■ TASK GOAL: Find every line in the records below that holds the word "this", and copy it out.

***

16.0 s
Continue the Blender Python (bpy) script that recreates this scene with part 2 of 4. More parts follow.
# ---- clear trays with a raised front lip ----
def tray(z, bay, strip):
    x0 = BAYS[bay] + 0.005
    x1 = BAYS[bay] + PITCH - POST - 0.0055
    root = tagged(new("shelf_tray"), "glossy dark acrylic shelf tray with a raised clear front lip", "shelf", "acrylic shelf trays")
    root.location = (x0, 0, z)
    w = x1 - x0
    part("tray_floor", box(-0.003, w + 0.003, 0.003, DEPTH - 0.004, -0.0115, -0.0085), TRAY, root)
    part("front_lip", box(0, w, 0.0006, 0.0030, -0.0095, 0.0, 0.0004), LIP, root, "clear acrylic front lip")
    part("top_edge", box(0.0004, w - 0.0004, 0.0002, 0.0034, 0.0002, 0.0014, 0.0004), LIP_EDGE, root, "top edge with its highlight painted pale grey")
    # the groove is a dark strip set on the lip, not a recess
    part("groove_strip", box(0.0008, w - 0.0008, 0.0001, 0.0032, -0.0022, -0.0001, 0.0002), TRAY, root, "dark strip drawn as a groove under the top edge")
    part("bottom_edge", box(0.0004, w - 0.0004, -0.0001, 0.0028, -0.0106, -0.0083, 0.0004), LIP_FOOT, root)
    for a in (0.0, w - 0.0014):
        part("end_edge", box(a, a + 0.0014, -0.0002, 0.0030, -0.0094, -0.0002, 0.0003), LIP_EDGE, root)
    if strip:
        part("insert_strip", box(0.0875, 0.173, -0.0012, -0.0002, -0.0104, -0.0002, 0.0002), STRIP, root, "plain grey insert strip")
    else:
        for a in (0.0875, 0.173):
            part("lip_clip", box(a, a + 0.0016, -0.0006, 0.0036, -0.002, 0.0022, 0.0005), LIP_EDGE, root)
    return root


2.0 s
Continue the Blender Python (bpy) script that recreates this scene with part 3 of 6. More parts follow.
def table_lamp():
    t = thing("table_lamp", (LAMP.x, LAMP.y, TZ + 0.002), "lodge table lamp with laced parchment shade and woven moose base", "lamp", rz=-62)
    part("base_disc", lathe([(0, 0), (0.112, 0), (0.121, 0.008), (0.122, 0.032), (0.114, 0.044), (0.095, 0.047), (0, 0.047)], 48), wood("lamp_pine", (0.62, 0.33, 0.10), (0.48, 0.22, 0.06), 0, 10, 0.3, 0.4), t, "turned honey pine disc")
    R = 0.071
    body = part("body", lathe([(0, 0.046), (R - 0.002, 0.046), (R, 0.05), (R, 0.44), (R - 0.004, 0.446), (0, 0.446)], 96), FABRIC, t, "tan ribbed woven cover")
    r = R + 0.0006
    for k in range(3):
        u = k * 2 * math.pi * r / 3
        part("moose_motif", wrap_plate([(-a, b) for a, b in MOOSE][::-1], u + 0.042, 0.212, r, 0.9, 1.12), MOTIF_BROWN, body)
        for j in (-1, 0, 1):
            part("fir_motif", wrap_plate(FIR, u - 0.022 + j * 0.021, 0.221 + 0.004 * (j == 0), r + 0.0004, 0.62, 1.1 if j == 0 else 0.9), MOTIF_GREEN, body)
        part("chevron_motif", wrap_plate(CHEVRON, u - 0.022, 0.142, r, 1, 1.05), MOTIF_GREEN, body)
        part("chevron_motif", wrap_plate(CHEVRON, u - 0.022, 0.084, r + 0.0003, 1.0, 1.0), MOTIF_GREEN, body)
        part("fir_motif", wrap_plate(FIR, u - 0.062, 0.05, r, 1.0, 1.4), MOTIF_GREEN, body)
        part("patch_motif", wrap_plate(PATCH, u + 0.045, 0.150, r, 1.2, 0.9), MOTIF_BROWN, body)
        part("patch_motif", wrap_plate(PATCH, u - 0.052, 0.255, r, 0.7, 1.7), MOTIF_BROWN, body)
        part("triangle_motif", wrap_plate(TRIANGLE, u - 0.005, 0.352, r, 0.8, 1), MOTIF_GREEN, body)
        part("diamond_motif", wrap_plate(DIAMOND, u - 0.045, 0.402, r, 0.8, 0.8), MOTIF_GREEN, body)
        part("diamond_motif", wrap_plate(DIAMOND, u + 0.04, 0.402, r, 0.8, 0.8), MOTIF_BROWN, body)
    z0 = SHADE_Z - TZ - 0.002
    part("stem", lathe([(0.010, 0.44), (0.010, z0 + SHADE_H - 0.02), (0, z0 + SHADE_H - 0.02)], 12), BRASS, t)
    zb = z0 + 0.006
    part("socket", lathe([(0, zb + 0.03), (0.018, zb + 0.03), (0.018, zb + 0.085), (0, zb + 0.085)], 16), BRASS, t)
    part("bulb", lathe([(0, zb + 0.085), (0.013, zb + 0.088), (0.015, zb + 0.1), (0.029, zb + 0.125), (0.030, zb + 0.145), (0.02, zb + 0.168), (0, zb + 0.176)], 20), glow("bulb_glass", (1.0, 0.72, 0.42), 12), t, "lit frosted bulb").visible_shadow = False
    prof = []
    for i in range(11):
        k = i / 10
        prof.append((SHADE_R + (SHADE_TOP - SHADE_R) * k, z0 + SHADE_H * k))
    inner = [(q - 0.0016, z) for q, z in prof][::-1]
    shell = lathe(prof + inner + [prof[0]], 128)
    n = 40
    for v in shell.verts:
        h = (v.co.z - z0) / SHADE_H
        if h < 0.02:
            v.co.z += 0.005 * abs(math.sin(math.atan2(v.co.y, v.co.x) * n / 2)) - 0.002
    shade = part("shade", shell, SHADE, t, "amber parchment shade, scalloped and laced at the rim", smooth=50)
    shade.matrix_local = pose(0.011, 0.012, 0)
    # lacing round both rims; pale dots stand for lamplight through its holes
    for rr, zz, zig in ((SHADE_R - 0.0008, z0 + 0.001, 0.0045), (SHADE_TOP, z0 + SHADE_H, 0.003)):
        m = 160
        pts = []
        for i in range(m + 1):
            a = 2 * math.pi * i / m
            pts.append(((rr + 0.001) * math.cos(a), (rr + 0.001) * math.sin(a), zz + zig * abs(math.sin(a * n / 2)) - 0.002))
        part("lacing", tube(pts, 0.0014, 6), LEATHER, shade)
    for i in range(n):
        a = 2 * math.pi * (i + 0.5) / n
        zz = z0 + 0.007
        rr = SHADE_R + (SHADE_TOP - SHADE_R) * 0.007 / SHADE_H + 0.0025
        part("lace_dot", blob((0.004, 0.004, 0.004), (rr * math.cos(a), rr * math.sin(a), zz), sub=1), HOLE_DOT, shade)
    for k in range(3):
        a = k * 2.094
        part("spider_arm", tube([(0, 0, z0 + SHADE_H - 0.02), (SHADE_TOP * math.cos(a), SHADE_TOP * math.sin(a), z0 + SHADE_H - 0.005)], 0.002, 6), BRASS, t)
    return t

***

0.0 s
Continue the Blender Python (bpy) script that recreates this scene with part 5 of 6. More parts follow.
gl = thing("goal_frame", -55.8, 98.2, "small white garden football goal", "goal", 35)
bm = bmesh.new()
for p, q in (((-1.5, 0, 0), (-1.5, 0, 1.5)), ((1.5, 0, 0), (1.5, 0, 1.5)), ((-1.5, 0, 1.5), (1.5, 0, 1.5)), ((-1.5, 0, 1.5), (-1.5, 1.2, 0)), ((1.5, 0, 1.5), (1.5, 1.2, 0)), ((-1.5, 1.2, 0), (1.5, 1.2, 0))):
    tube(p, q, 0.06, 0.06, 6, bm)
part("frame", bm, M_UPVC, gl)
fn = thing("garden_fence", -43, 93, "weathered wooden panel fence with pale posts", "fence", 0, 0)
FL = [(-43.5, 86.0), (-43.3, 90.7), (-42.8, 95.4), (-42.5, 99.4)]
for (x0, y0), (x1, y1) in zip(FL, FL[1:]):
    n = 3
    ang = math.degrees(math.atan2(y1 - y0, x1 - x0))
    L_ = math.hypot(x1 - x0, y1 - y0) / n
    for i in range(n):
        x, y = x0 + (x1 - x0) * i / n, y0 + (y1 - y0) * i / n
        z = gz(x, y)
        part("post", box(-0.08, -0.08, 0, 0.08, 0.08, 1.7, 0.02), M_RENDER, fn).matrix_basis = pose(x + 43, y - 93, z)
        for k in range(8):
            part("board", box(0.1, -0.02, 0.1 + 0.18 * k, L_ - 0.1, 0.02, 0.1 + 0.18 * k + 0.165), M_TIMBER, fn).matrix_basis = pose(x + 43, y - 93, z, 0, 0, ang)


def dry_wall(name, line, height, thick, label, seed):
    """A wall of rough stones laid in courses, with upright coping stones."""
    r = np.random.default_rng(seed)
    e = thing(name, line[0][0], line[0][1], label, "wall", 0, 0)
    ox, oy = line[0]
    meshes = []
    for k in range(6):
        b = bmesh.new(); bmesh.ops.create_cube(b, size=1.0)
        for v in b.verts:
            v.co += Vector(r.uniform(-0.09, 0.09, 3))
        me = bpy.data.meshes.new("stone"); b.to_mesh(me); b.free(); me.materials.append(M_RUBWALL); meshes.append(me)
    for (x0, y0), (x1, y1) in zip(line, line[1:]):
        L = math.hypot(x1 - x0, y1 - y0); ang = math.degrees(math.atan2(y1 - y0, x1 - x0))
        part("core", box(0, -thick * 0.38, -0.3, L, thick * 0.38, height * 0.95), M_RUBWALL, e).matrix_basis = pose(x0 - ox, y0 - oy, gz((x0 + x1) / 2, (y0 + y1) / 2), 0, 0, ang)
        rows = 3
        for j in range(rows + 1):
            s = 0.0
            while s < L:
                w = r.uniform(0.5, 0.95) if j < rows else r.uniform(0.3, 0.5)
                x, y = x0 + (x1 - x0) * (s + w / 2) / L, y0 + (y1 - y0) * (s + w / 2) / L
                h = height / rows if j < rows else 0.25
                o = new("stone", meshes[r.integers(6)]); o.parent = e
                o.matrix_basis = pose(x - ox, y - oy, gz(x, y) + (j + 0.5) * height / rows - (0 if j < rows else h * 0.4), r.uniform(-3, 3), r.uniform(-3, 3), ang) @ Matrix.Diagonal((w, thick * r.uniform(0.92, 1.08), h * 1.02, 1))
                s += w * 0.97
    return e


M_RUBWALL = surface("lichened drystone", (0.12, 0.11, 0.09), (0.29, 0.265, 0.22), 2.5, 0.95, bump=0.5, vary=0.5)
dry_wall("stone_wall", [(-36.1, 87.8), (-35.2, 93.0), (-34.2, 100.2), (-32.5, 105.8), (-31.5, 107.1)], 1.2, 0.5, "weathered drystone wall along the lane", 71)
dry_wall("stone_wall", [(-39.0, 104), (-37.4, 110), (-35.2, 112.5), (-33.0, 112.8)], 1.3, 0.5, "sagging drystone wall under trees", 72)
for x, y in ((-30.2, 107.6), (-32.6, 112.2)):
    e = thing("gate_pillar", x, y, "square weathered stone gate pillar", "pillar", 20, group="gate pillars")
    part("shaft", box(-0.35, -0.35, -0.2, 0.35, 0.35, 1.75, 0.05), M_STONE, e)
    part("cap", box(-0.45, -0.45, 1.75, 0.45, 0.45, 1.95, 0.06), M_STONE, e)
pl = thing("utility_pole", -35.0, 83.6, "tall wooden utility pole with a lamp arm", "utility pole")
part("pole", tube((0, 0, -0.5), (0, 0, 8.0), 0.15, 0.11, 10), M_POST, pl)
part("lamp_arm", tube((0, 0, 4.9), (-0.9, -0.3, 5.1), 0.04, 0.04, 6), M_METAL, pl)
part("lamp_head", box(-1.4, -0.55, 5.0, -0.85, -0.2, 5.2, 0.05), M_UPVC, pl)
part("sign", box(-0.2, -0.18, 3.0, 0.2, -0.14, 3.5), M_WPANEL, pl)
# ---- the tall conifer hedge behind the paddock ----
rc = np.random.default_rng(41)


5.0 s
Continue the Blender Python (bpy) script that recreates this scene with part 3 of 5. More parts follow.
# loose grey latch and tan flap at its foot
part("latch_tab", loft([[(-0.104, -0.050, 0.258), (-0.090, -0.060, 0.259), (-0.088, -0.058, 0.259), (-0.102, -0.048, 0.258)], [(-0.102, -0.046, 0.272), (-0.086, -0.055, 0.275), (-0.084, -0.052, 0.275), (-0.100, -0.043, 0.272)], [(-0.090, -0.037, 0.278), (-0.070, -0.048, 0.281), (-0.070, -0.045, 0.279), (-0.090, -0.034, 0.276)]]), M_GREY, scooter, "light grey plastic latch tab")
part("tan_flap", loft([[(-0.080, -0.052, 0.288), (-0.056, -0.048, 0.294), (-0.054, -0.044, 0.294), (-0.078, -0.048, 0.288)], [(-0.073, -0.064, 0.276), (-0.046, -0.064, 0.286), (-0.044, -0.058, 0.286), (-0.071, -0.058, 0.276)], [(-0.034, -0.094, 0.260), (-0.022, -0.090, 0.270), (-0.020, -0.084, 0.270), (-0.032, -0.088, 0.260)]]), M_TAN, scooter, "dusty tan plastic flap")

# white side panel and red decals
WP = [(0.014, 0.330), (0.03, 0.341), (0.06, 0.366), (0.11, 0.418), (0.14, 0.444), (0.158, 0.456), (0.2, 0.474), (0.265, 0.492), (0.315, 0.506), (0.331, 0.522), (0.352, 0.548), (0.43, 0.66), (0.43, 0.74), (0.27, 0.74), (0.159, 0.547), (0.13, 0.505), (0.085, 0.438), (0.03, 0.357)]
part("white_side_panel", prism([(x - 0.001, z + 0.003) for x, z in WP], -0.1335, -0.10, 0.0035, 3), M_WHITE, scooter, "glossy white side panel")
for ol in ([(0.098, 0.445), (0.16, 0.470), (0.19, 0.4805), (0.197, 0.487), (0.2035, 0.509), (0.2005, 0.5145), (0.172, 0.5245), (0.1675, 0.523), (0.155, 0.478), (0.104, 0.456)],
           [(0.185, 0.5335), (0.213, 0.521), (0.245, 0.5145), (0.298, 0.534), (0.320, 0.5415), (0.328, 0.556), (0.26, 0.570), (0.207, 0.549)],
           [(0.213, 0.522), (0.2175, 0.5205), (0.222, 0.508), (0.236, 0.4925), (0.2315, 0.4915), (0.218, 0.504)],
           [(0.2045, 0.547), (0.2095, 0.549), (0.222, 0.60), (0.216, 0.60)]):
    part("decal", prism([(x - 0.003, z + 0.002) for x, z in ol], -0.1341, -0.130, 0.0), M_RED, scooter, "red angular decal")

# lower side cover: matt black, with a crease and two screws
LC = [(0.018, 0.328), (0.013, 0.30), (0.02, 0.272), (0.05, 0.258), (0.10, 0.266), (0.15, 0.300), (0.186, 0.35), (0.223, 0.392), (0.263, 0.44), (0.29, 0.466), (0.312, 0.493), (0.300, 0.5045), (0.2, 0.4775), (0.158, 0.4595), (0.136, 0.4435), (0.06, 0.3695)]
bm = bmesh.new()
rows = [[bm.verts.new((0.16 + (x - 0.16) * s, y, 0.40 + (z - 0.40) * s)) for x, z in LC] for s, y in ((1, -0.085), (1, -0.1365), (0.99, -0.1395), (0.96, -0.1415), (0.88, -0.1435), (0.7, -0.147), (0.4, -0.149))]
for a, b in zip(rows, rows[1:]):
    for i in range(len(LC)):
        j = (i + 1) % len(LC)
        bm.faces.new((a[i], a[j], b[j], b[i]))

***

■ EXPECTED ANSWER:
Continue the Blender Python (bpy) script that recreates this scene with part 2 of 4. More parts follow.
Continue the Blender Python (bpy) script that recreates this scene with part 3 of 6. More parts follow.
Continue the Blender Python (bpy) script that recreates this scene with part 5 of 6. More parts follow.
Continue the Blender Python (bpy) script that recreates this scene with part 3 of 5. More parts follow.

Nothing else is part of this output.